Students Left as “Quasi-Administrators”
Students of ethnic studies have experienced the effects of low funding firsthand. Rebecca Lee ’18, an Asian American Studies minor, noted that there is there is a “limited” amount of AAS faculty.
“Right now the teaching capacity of the staff is limited because there just isn’t enough,” Lee said. “The limited number just means that there are limited classes available.”
Luckily for Lee and other AAS students, the program submitted a hiring proposal to the dean of Arts & Sciences which was approved this summer, according to Chang.
FGSS is also lacking in certain opportunities.
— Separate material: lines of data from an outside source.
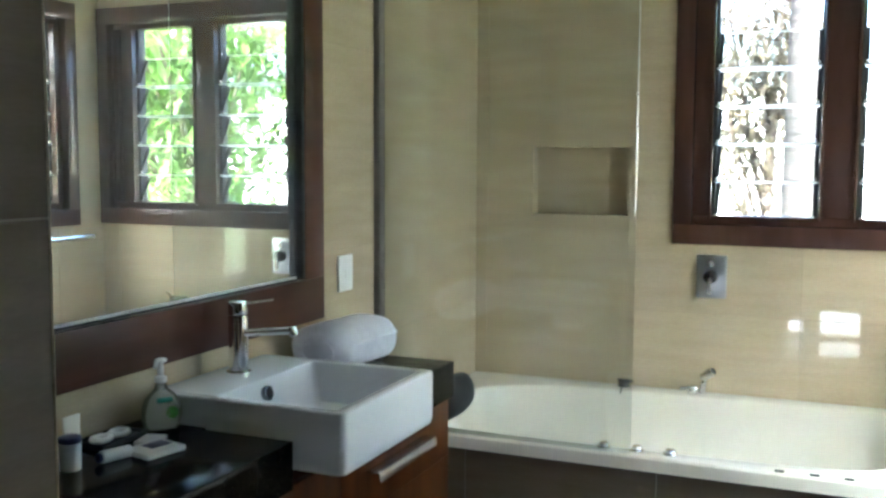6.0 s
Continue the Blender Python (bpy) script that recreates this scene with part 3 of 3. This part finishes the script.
# ---- things on the counter ----
soap = thing("soap_dispenser", "clear pump bottle of pale green hand soap", "soap dispenser")
SP = Vector((0.088, -1.006, CT1))
prof = [(0.034, 0.019, 0.0), (0.038, 0.022, 0.006), (0.042, 0.025, 0.026), (0.041, 0.024, 0.046), (0.036, 0.022, 0.062), (0.025, 0.018, 0.075), (0.014, 0.013, 0.084), (0.010, 0.010, 0.096)]
WAY, OUT = Vector((0.55, 0.835, 0)), Vector((0.835, -0.55, 0))   # broad side, and towards the room
loops = [[SP + WAY * (a * math.cos(t)) + OUT * (b * math.sin(t)) + Vector((0, 0, z)) for t in (2 * math.pi * i / 32 for i in range(32))] for a, b, z in prof]
smooth(part("bottle", loft(loops), M_SOAP, soap), 60)
bm = rod(SP + Vector((0, 0, 0.097)), SP + Vector((0, 0, 0.110)), 0.012, bevel=0.002)
rod(SP + Vector((0, 0, 0.112)), SP + Vector((0, 0, 0.140)), 0.006, bm)
part("pump", bm, M_PLASTIC, soap, "white pump")
bm = box(SP + Vector((-0.008, -0.010, 0.138)), SP + Vector((0.009, 0.012, 0.147)), 0.003)
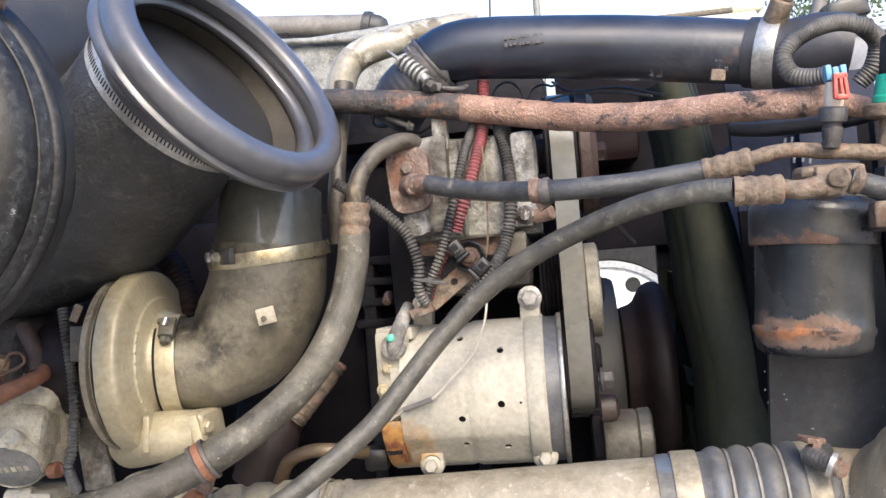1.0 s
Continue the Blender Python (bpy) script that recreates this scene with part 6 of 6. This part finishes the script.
    for yy in (136, 156, 176):
        g = [Vector((0.3592, 0.865, 0.9661)) , Vector((0.4001, 0.872, 0.9637)), Vector((0.4643, 0.88, 0.9673))]
        dz = Vector((0, 0, (150 - yy) * 0.00052))
        part("clamp_plate", roughen(sweep([p + dz for p in g], 0.0062, 14, 0.008, None, 0, 0.1), 0.001, 60), M_RUST, k)
    part("washer", lathe([(-0.002, 0.012), (-0.002, 0.019), (0.002, 0.019), (0.002, 0.012)], (0.4, 0.875, 0.9474), (0, 0, 1), 28), M_RUST, k)


sensors()


# ---- beyond the engine bay ----
def beyond():
    f = thing("far_dark_sheets", (0.2, 1.95, 0.5), "near-black sheets added to close the far gap, with dull red housing", "bulkhead")
    # Near-black sheets added to block sky and ground seen past the fan.
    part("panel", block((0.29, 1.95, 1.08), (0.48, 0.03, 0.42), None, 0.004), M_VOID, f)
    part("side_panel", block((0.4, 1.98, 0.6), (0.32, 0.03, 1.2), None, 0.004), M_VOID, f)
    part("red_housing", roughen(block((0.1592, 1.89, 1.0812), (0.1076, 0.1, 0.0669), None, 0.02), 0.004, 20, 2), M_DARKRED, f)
    part("leg", block((0.4, 1.95, 0.45), (0.04, 0.03, 0.9), None, 0.004), M_DARK, f)
    part("leg", block((-0.06, 1.95, 0.45), (0.04, 0.03, 0.9), None, 0.004), M_DARK, f)
    w = thing("truck_wheel", (0.187, 3.3, 0.0), "white painted steel truck wheel with round hand holes", "wheel")
    c = Vector((0.187, 3.32, 0.535))
    Y = Vector((0, -1, 0))
    part("tyre", lathe([(-0.24, 0.3), (-0.24, 0.42), (-0.21, 0.52), (-0.15, 0.535), (-0.02, 0.535), (0.03, 0.52), (0.05, 0.42), (0.035, 0.32), (0.0, 0.3)], c, Y, 72), M_TYRE, w)
    rim = part("rim", lathe([(-0.2, 0.29), (0.02, 0.292), (0.032, 0.308), (0.036, 0.315), (0.03, 0.312), (0.022, 0.3), (0.0, 0.29)], c, Y, 72, True), M_WHITE, w)
    out = [(0.291 * math.cos(2 * math.pi * i / 64), 0.291 * math.sin(2 * math.pi * i / 64)) for i in range(64)]
    holes = [(0.243 * math.cos(a), 0.243 * math.sin(a), 0.029) for a in [radians(64 - 36 * i) for i in range(10)]]
    part("disc", sheet(out, holes, 0.012, basis(c + Y * 0.004, (1, 0, 0), (0, 0, 1)), 0.06), M_WHITE, rim)
    part("hub", lathe([(-0.01, 0.17), (0.03, 0.165), (0.035, 0.14), (0.1, 0.12), (0.11, 0.02)], c, Y, 48), M_WHITE, rim)


beyond()


def skyline():
    # thin aerial and pale pole behind the boost pipe
    a = thing("aerial", (-0.0549, 1.45, 1.2388), "thin black whip aerial on a small base", "aerial")
    part("whip", rod((-0.0538, 1.45, 1.2553), (-0.0449, 1.45, 1.4301), 0.0016, 8), M_WIRE, a)
    part("base", join(block((-0.0513, 1.45, 1.2523), (0.0286, 0.02, 0.0116), None, 0.002), rod((-0.0827, 1.45, 1.2587), (-0.0204, 1.45, 1.2495), 0.0025, 8)), M_DARK, a)
    part("bracket", block((-0.0555, 1.45, 1.1649), (0.0152, 0.04, 0.1612), None, 0.003), M_DARK, a)
    p = thing("pale_pole", (0.62, 9.0, 0.0), "slim pale grey lamp pole far behind", "pole")
    part("pole", rod(((0.0252, 9.0, 3.4562))[:2] + (0.0,), ((0.0252, 9.0, 3.4562))[:2] + (6.5,), 0.035, 16), M_PALE, p)
    # cream lorry body far behind
    t = thing("parked_trailer", (1.6, 8.5, 0.0), "pale cream box trailer parked in the yard", "trailer")
    c = Vector((1.2043, 8.5, 3.1172))
    part("box", block((c.x, 9.6, (c.z + 1.0) / 2), (1.75, 2.2, c.z - 1.0), None, 0.04), M_WALL, t)
    part("roof_rail", block((c.x - 0.1, 8.52, c.z + 0.02), (1.5, 0.06, 0.05), None, 0.01), M_TANPIPE, t)
    part("roof_bow", block((c.x + 0.65, 8.6, c.z + 0.03), (0.55, 0.2, 0.08), None, 0.03), M_YELLOW, t, "faded yellow roof strip")
    part("chassis", block((c.x, 9.6, 0.9), (1.2, 2.1, 0.2), None, 0.02), M_DARK, t)
    for dx in (-0.7, 0.7):
        for dy in (9.0, 10.2):
            part("wheel", lathe([(-0.12, 0.2), (-0.12, 0.42), (-0.08, 0.48), (0.08, 0.48), (0.12, 0.42), (0.12, 0.2)], (c.x + dx, dy, 0.48), (1, 0, 0), 32), M_TYRE, t)
    # distant tree
    rnd = random.Random(5)
    k = Vector((9.2068, 30.0, 10.3244))
    tr = thing("tree", (k.x, 30.0, 0.0), "leafy green tree far behind the yard", "tree")
    part("trunk", sweep([(k.x, 30, 0), (k.x + 0.1, 30, 2.5), (k.x, 30, 5.0), (k.x + 0.2, 30, 8.0)], [0.28, 0.22, 0.16, 0.06], 12, 0.4), M_TANPIPE, tr)
    for b_ in range(5):
        z0 = 3.5 + b_ * 0.9
        part("limb", sweep([(k.x, 30, z0), (k.x + rnd.uniform(-1.2, 1.2), 30 + rnd.uniform(-1, 1), z0 + 1.2), (k.x + rnd.uniform(-2.2, 2.2), 30 + rnd.uniform(-2, 2), z0 + 2.2)], [0.1, 0.06, 0.02], 8, 0.4), M_TANPIPE, tr)
    leaves = bmesh.new()
    for i in range(26):
        cl = Vector((k.x + rnd.gauss(0, 0.7), 30 + rnd.gauss(0, 0.9), 8.6 + rnd.gauss(0, 0.75)))
        for j in range(70):
            q = cl + Vector((rnd.gauss(0, 0.45), rnd.gauss(0, 0.45), rnd.gauss(0, 0.35)))
            m = Matrix.Translation(q) @ Euler((rnd.uniform(0, 6), rnd.uniform(0, 6), rnd.uniform(0, 6))).to_matrix().to_4x4()
            w = rnd.uniform(0.06, 0.12)
            leaves.faces.new([leaves.verts.new(m @ Vector(v)) for v in ((-w, 0, 0), (0, -w * 0.5, 0.02), (w, 0, 0), (0, w * 0.5, 0.02))])
    part("crown", leaves, M_LEAF, tr)


skyline()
Chowdhury stressed the importance of programming, of which FGSS has little.
“I remember one time actually FGSS brought two spoken word poets to Biotech for an evening of spoken word poetry, and it was incredible,” she said. “It was so good. I would love to see that kind of stuff happening more.”
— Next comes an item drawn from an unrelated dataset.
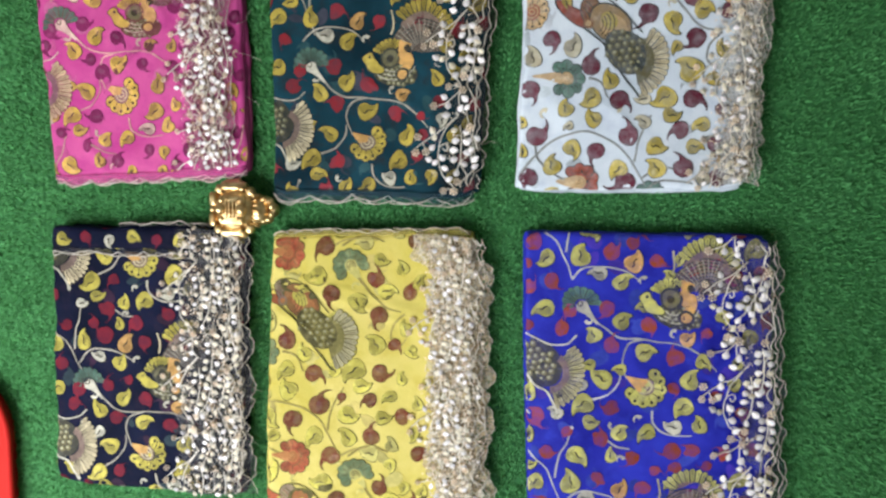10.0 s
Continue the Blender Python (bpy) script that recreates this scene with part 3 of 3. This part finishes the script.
def embroidery(thing, sheet, inset, wide, inks, rng, step=0.133, filler=75, ruffles=(0.0,), start=0.03, cream=0.15, ferns=(), late=-0.02, net=0.7, fine=1.0):
    """The pallu end: strips of scalloped net, sprays of thread leaves and bead flowers, and their stems."""
    tl, tr, br, bl = sheet.q
    length = (tr - br).length
    down = (br - tr).normalized()
    left = Vector((down.y, -down.x, 0))
    if left.x > 0:
        left = -left

    def spot(a, b):                       # a: from the right rim inwards, b: down from the top
        return tr + left * a + down * b

    # strips of net, one over the other, each with a scalloped outer hem
    for r, out in enumerate(ruffles):
        seed_ = sheet.seed + r * 3.3
        nb = int(length / 0.0035)
        na = 16
        strip_w = wide * net * (1 - 0.28 * r)
        verts, faces, hem = [], [], []
        for j in range(nb + 1):
            b = 0.004 + (length - 0.008) * j / nb
            k = b / 0.019 + 0.9 * noise.noise((b * 30, seed_, 0))
            sc = abs(math.sin(math.pi * k)) ** 0.6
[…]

Students are the ones who ensure that these ethnic studies programs survive, according to Mayra Valadez ’18, a Latino/a studies minor.
“Obviously, the reason why these programs were created oftentimes [was] because the students demanded that they be created,” Valadez said. “So the sustainability of these programs rests on the students themselves, while students should be at Cornell as students and not as quasi-administrators.”
In fact, the onus fell on students this past spring, as they helped the Latino Studies program raise $20,000 to support the program, according to Valadez. Members of the Student Assembly have even proposed that the S.A. give its surplus to ethnic studies programs.
“[It] shouldn’t be an expectation of the students to keep reminding the administrators that they have this commitment to make sure that students of color, who have been continually disenfranchised, can learn from professors who look like them, about their own culture, in what courses they are able to take, in the Ivory Tower,” Valadez said.